Trailblazing Black country singer Charley Pride, winner of 3 Grammys from 30 No. 1 hits, succumbs to COVID-19 complications
Free Press wire reports | 12/17/2020, 6 p.m.
NEW YORK - Charley Pride, one of country music’s first Black superstars whose rich baritone on such hits as “Kiss an Angel Good Morning” helped sell millions of records and made him the first Black member of the Country Music Hall of Fame, has died. He was 86.
Mr. Pride died Saturday, Dec. 12, 2020, in Dallas of complications from COVID-19, according to Jeremy West by of the public relations firm 2911 Media.
“I’m so heartbroken that one of my dearest and oldest friends, Charley Pride, has passed away. It’s even worse to know that he passed away from COVID-19. What a horrible, horrible virus. Charley, we will always love you,” Dolly Parton tweeted.
CMT aired a special tribute to Mr. Pride, “CMT Remembers Charley Pride,” on, Dec. 16, featuring interviews, performances and remembrances from Mr. Pride, his family and other country music stars.
Mr. Pride released dozens of albums and sold more than 25 million records during a career that began in the mid-1960s. Hits besides “Kiss an Angel Good Morning” in 1971 included “Is Anybody Goin’ to San Antone,” “Burgers and Fries,” “Mountain of Love,” and “Someone Loves You Honey.”
He had three Grammy Awards, more than 30 No. 1 hits between 1969 and 1984, won the Country Music Association’s Top Male Vocalist and Entertainer of the Year awards in 1972 and was inducted into the Country Music Hall of Fame in 2000. He won the Willie Nelson Lifetime Achievement Award last month from the Country Music Association.
“He destroyed barriers and did things that no one had ever done,” said Darius Rucker on Twitter. “Heaven just got one of the finest people I know.”
The Smithsonian in Washington acquired memorabilia from Mr. Pride, including a pair of boots and one of his guitars, for the National Museum of African American History and Culture.
Other Black country stars came before Mr. Pride, namely DeFord Bailey, who was an Grand Ole Opry member between 1927 and 1941. But until the early 1990s, when Cleve Francis came along, Mr. Pride was the only Black country singer signed to a major label.
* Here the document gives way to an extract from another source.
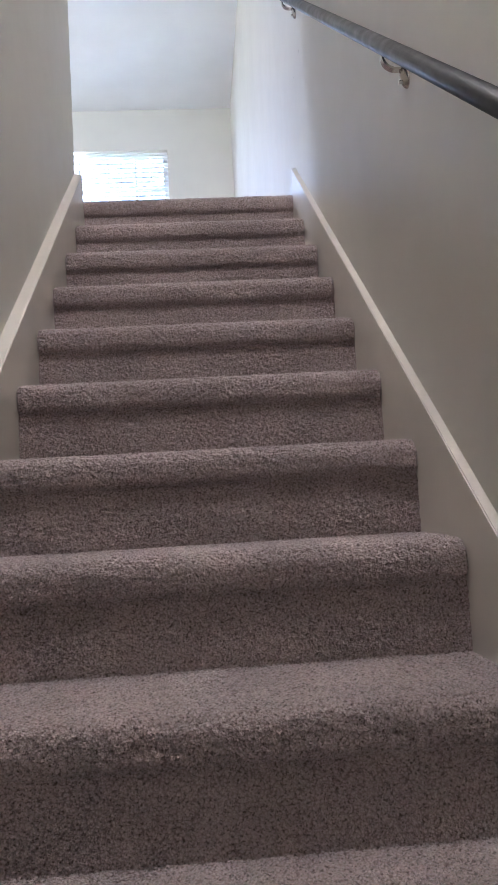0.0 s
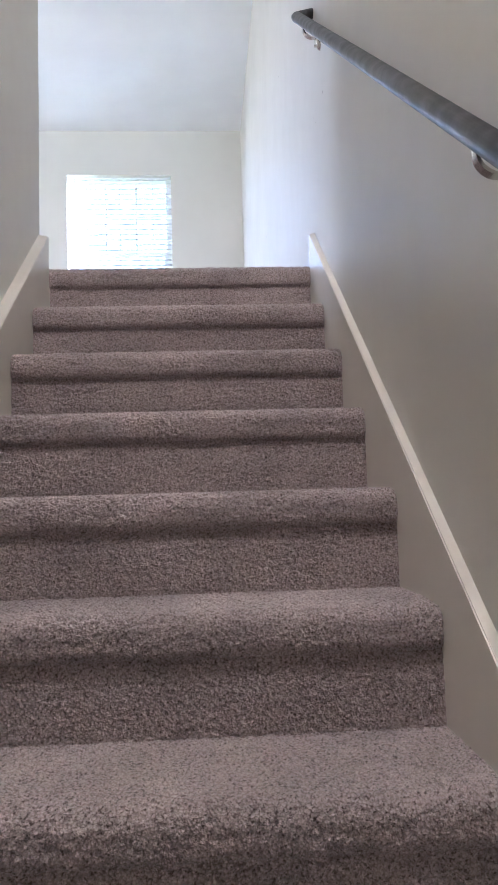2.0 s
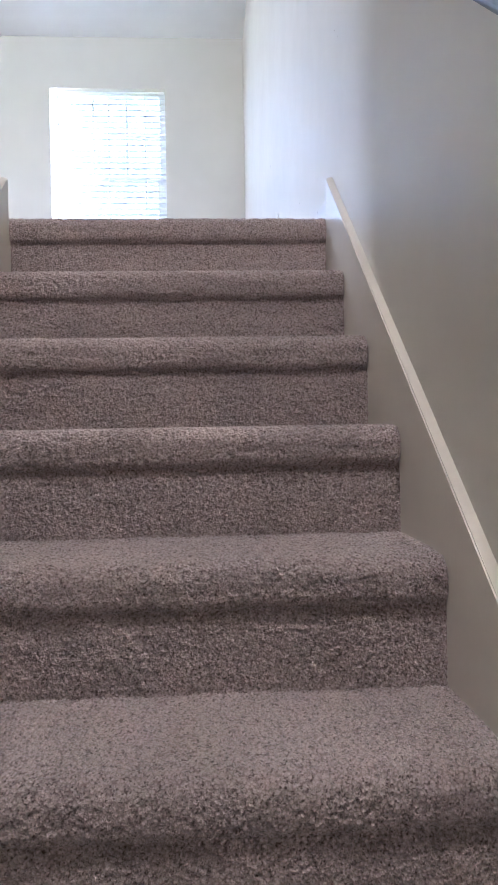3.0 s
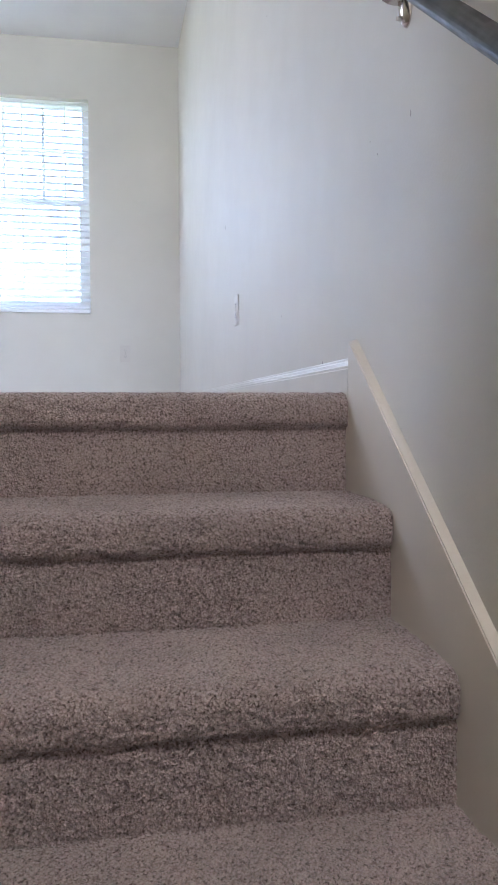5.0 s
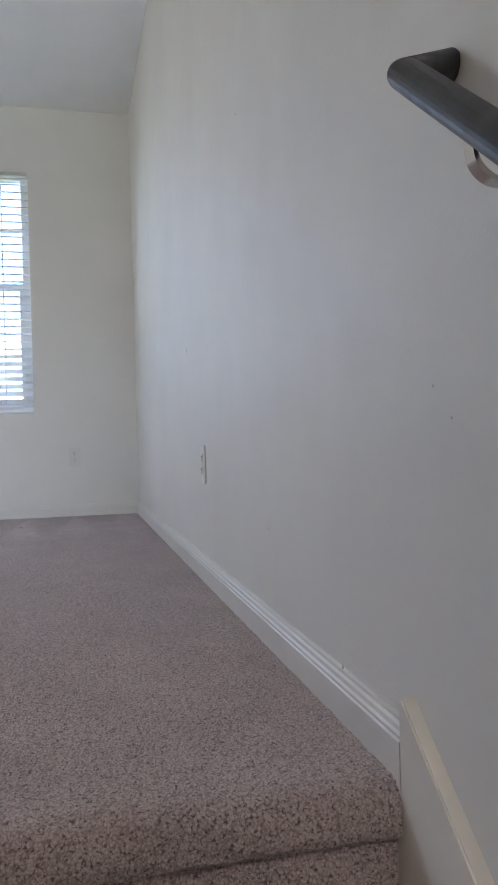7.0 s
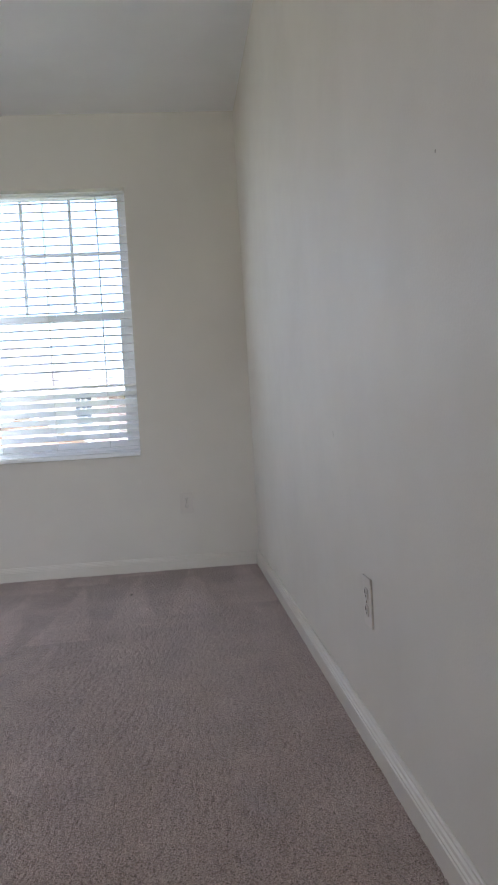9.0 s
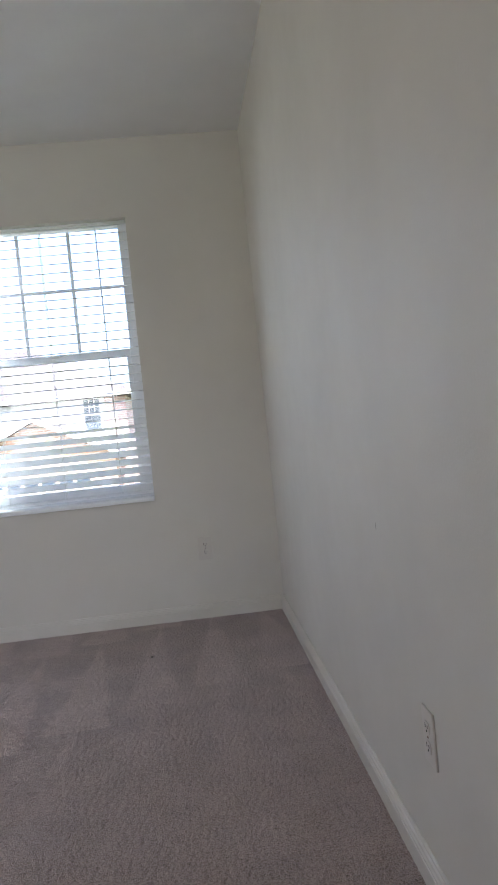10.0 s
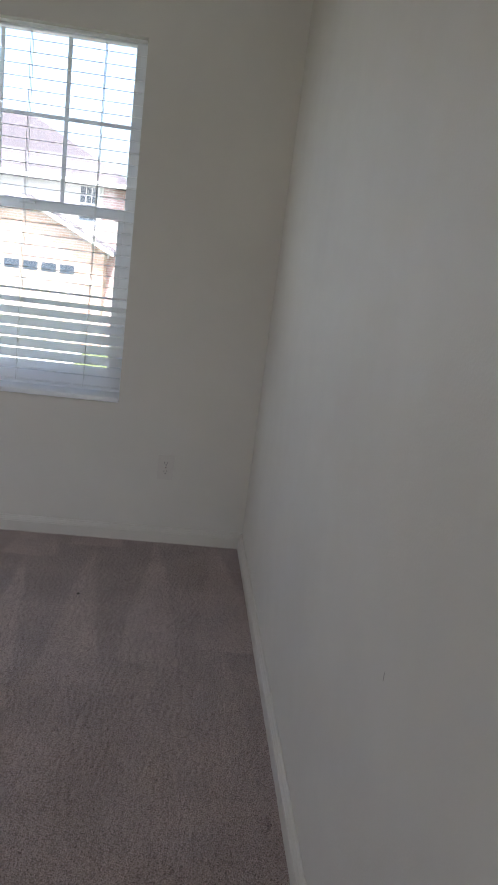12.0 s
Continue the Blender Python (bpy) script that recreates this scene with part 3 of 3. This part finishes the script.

In 1993, he joined the Opry cast in Nashville.
“They used to ask me how it feels to be the ‘first colored country singer,’ ” he told The Dallas Morning News in 1992. “Then it was ‘first Negro country singer;’ then ‘first Black country singer.’ Now I’m the ‘first African-American country singer.’ That’s about the only thing that’s changed. This country is so race-conscious, so ate up with colors and pigments. I call it ‘skin hang ups’ — it’s a disease.”
Mr. Pride was raised in Sledge, Miss., the son of a sharecropper. He had seven brothers and three sisters. As a young man before launching his singing career, he was a pitcher and outfielder in the Negro American League with the Memphis Red Sox and in the Pioneer League in Montana.
After playing minor league baseball a couple of years, he moved to Helena, Mont., where he worked in a zinc smelting plant by day and played country music in nightclubs at night.
Mr. Pride also was part of the Texas Rangers’ ownership group for the last 10 years. The team flew the flags at half-staff at Globe Life Field and Globe Life Park on Sunday and Monday in his memory.
After a tryout with the New York Mets, Mr. Pride visited Nashville and broke into country music when Chet Atkins, head of RCA Records, heard two of his demo tapes and signed him.
To ensure that Mr. Pride was judged on his music and not his race, his first few singles were sent to radio stations without a publicity photo. After his identity became known, a few country radio stations refused to play his music.
For the most part, though, Mr. Pride said he was well received. Early in his career, he would put white audiences at ease when he joked about his “permanent tan.”
“Music is the greatest communicator on the planet Earth,” he said in 1992. “Once people heard the sincerity in my voice and heard me project and watched my delivery, it just dissipated any apprehension or bad feeling they might have had.”
Throughout his career, he sang positive songs instead of sad ones often associated with country music.
“Music is a beautiful way of expressing oneself and I truly believe music should not be taken as a protest,” he told The Associated Press in 1985. “You can go too far in anything — singing, acting, whatever — and become politicized to the point you cease to be an entertainer.”
In 1994, he wrote his autobiography, “Pride: The Charley Pride Story,” in which he disclosed he was mildly manic depressive. He had surgery in 1997 to remove a tumor from his right vocal cord.
“Charley Pride was a trail blazer whose remarkable voice & generous spirit broke down barriers in country music just as his hero Jackie Robinson had in baseball,” tweeted director and producer Ken Burns.
He is survived by his wife, Rozene, whom he married in 1956; three children, Kraig, Dion and Angela; and several grandchildren.
A private wake and memorial will be held in Dallas this week, with future plans for a public celebration of his life at a later date.